TASK TO COMPLETE
Reproduce the listing below exactly, minus its pictures.
begin RAW RECORDS
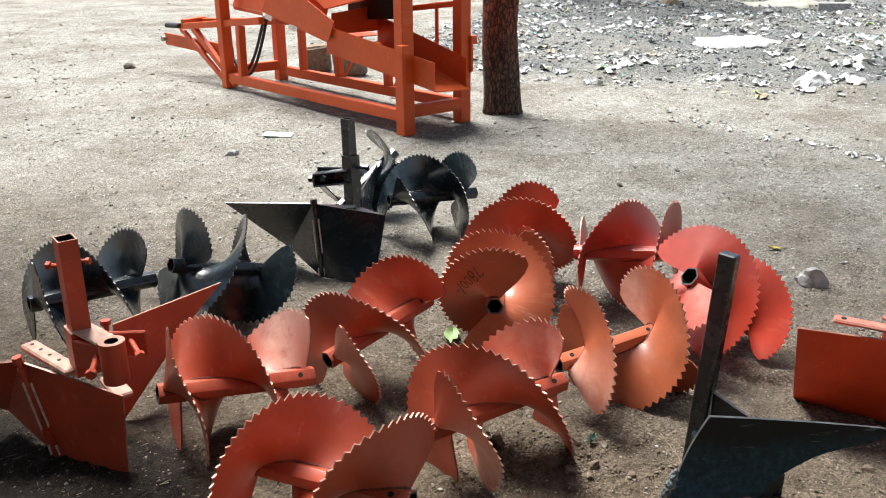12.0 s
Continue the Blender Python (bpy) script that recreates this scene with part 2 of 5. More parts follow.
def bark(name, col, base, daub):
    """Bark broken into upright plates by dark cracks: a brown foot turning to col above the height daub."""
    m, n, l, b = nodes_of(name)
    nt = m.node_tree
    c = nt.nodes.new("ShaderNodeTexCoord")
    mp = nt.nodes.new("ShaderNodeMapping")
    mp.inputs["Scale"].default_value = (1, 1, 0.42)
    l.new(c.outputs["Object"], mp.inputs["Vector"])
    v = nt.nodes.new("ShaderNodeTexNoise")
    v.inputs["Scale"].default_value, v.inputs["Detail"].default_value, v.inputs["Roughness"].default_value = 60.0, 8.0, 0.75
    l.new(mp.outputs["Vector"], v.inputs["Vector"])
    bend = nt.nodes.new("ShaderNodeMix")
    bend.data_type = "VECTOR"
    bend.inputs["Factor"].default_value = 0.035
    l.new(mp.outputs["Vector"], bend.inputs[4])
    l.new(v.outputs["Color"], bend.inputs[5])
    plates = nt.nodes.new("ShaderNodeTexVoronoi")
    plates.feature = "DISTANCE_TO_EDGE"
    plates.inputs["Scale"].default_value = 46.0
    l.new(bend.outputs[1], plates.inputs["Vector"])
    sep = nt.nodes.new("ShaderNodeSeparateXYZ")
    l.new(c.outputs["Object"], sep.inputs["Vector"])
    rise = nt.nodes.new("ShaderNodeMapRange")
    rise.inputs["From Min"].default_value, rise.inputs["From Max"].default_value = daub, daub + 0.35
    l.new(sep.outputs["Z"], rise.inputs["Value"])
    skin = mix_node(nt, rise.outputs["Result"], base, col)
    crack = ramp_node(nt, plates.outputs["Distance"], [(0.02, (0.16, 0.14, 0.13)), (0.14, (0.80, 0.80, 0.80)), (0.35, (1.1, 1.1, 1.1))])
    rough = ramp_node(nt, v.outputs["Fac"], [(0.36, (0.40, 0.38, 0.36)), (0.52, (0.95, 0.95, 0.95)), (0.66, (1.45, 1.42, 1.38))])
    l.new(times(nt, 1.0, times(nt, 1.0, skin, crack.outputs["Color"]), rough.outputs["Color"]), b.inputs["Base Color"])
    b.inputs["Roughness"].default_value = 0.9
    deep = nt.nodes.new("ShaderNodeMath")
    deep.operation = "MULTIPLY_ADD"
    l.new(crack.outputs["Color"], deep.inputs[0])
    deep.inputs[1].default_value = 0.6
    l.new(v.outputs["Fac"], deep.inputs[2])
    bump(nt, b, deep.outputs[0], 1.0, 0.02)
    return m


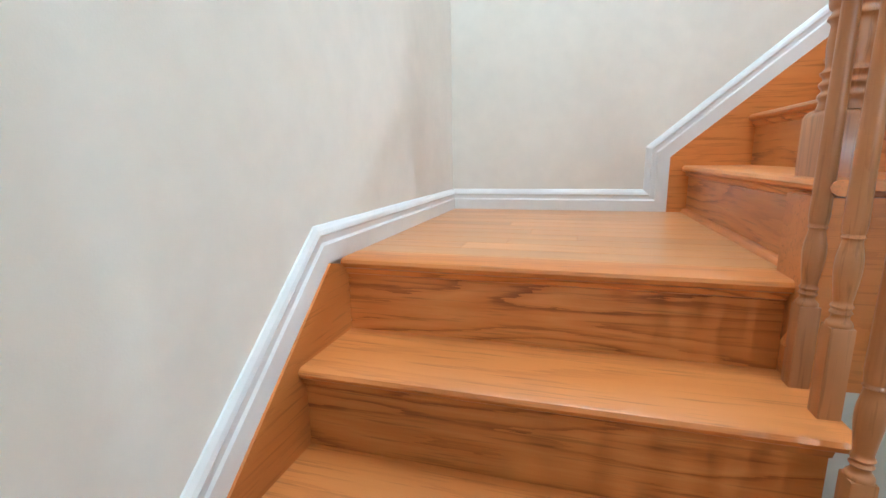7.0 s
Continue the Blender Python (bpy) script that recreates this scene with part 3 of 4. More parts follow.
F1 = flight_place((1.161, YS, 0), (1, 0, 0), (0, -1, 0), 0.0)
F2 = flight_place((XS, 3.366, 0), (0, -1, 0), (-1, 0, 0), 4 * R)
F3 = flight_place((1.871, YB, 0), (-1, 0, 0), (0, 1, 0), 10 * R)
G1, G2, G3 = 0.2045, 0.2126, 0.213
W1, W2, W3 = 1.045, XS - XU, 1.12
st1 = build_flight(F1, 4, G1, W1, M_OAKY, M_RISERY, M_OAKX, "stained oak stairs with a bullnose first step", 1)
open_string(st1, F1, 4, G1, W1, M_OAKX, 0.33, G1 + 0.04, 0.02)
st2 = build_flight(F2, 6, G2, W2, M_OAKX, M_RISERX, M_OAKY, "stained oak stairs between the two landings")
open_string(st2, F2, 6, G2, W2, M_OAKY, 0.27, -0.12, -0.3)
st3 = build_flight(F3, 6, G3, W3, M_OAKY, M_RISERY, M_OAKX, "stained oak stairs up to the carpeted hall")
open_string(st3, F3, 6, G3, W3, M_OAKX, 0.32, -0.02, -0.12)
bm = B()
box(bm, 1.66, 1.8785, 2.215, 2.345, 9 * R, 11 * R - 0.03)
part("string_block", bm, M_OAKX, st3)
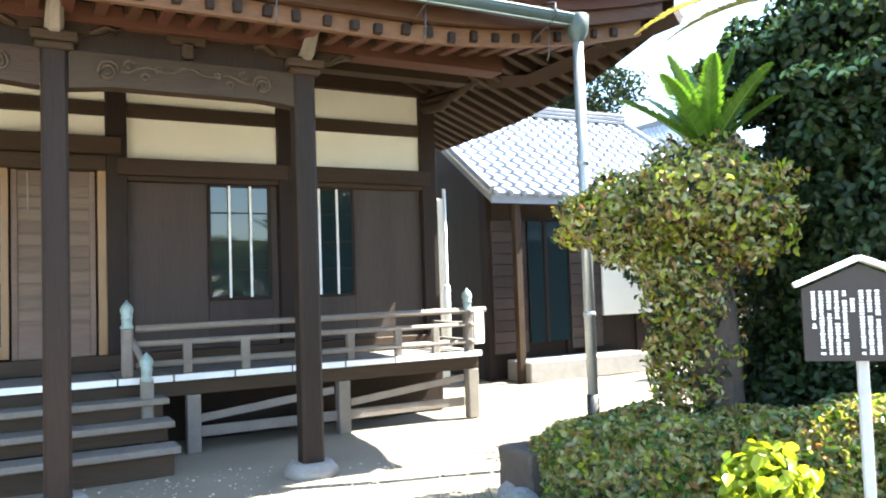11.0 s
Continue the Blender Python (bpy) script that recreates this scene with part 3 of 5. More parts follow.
end RAW RECORDS
CORRECT RESULT
12.0 s
Continue the Blender Python (bpy) script that recreates this scene with part 2 of 5. More parts follow.
def bark(name, col, base, daub):
    """Bark broken into upright plates by dark cracks: a brown foot turning to col above the height daub."""
    m, n, l, b = nodes_of(name)
    nt = m.node_tree
    c = nt.nodes.new("ShaderNodeTexCoord")
    mp = nt.nodes.new("ShaderNodeMapping")
    mp.inputs["Scale"].default_value = (1, 1, 0.42)
    l.new(c.outputs["Object"], mp.inputs["Vector"])
    v = nt.nodes.new("ShaderNodeTexNoise")
    v.inputs["Scale"].default_value, v.inputs["Detail"].default_value, v.inputs["Roughness"].default_value = 60.0, 8.0, 0.75
    l.new(mp.outputs["Vector"], v.inputs["Vector"])
    bend = nt.nodes.new("ShaderNodeMix")
    bend.data_type = "VECTOR"
    bend.inputs["Factor"].default_value = 0.035
    l.new(mp.outputs["Vector"], bend.inputs[4])
    l.new(v.outputs["Color"], bend.inputs[5])
    plates = nt.nodes.new("ShaderNodeTexVoronoi")
    plates.feature = "DISTANCE_TO_EDGE"
    plates.inputs["Scale"].default_value = 46.0
    l.new(bend.outputs[1], plates.inputs["Vector"])
    sep = nt.nodes.new("ShaderNodeSeparateXYZ")
    l.new(c.outputs["Object"], sep.inputs["Vector"])
    rise = nt.nodes.new("ShaderNodeMapRange")
    rise.inputs["From Min"].default_value, rise.inputs["From Max"].default_value = daub, daub + 0.35
    l.new(sep.outputs["Z"], rise.inputs["Value"])
    skin = mix_node(nt, rise.outputs["Result"], base, col)
    crack = ramp_node(nt, plates.outputs["Distance"], [(0.02, (0.16, 0.14, 0.13)), (0.14, (0.80, 0.80, 0.80)), (0.35, (1.1, 1.1, 1.1))])
    rough = ramp_node(nt, v.outputs["Fac"], [(0.36, (0.40, 0.38, 0.36)), (0.52, (0.95, 0.95, 0.95)), (0.66, (1.45, 1.42, 1.38))])
    l.new(times(nt, 1.0, times(nt, 1.0, skin, crack.outputs["Color"]), rough.outputs["Color"]), b.inputs["Base Color"])
    b.inputs["Roughness"].default_value = 0.9
    deep = nt.nodes.new("ShaderNodeMath")
    deep.operation = "MULTIPLY_ADD"
    l.new(crack.outputs["Color"], deep.inputs[0])
    deep.inputs[1].default_value = 0.6
    l.new(v.outputs["Fac"], deep.inputs[2])
    bump(nt, b, deep.outputs[0], 1.0, 0.02)
    return m


7.0 s
Continue the Blender Python (bpy) script that recreates this scene with part 3 of 4. More parts follow.
F1 = flight_place((1.161, YS, 0), (1, 0, 0), (0, -1, 0), 0.0)
F2 = flight_place((XS, 3.366, 0), (0, -1, 0), (-1, 0, 0), 4 * R)
F3 = flight_place((1.871, YB, 0), (-1, 0, 0), (0, 1, 0), 10 * R)
G1, G2, G3 = 0.2045, 0.2126, 0.213
W1, W2, W3 = 1.045, XS - XU, 1.12
st1 = build_flight(F1, 4, G1, W1, M_OAKY, M_RISERY, M_OAKX, "stained oak stairs with a bullnose first step", 1)
open_string(st1, F1, 4, G1, W1, M_OAKX, 0.33, G1 + 0.04, 0.02)
st2 = build_flight(F2, 6, G2, W2, M_OAKX, M_RISERX, M_OAKY, "stained oak stairs between the two landings")
open_string(st2, F2, 6, G2, W2, M_OAKY, 0.27, -0.12, -0.3)
st3 = build_flight(F3, 6, G3, W3, M_OAKY, M_RISERY, M_OAKX, "stained oak stairs up to the carpeted hall")
open_string(st3, F3, 6, G3, W3, M_OAKX, 0.32, -0.02, -0.12)
bm = B()
box(bm, 1.66, 1.8785, 2.215, 2.345, 9 * R, 11 * R - 0.03)
part("string_block", bm, M_OAKX, st3)
11.0 s
Continue the Blender Python (bpy) script that recreates this scene with part 3 of 5. More parts follow.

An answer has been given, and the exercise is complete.